Sex workers and Crimes Against Nature debate continues



In June, Gov. Bobby Jindal signed House Bill 141, which says a person convicted two or more times of soliciting a Crime Against Nature wouldn't have to register as a sex offender. That bill, effective this month, removes Solicitation for Crimes Against Nature (SCAN) from the sex offender registry. In New Orleans, 40 percent of people on the registry are there from a Crimes Against Nature conviction, according to the Times-Picayune. (Of that number, 78 percent are black and most are women.)

But the Louisiana Justice Institute says state lawyers aren't happy with that decision. Tomorrow at U.S. District Court, the Center for Constitutional Rights will argue that the law "does not apply to the hundreds of people currently on the registry solely because they were prosecuted under the statute in the past." The center will present its oral arguments in the case tomorrow.

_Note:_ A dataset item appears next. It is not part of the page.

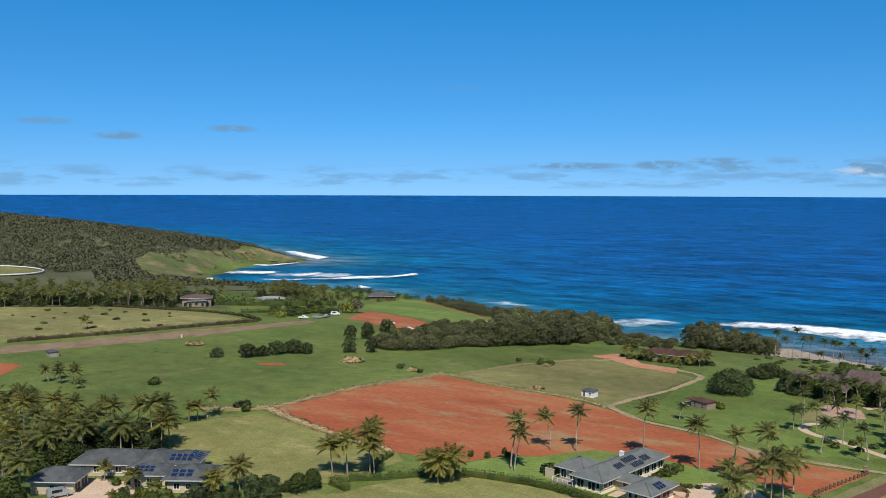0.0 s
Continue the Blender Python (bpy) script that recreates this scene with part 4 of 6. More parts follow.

By the way: Sex workers not picked up for Crimes Against Nature don't have to register. For more than 200 years, oral and anal sex have been considered criminal actions in Louisiana — Crimes Against Nature is defined as "the unnatural carnal copulation by a human being with another of the same sex or opposite sex or with an animal, except that anal sexual intercourse between two human beings shall not be deemed as a crime against nature when done under any of the circumstances described in R.S. 14:41, 14:42, 14:42.1 or 14:43. ... (and) the solicitation by a human being of another with the intent to engage in any unnatural carnal copulation for compensation."

The decision whether to charge a sex worker with a misdemeanor, or the felony Crime Against Nature, previously was left with arresting officers and prosecutors. The passage of H.B. 141 doesn't remove the Crimes Against Nature passage, but it puts punishment on equal footing with other prostitution charges. (Also, last year, New Orleans City Council gave a unanimous thumbs-up to a measure that "reclassifies" marijuana possession and prostitution as municipal offenses, which previously filled Criminal Court dockets.) But, like the center will argue, it does nothing for those already convicted.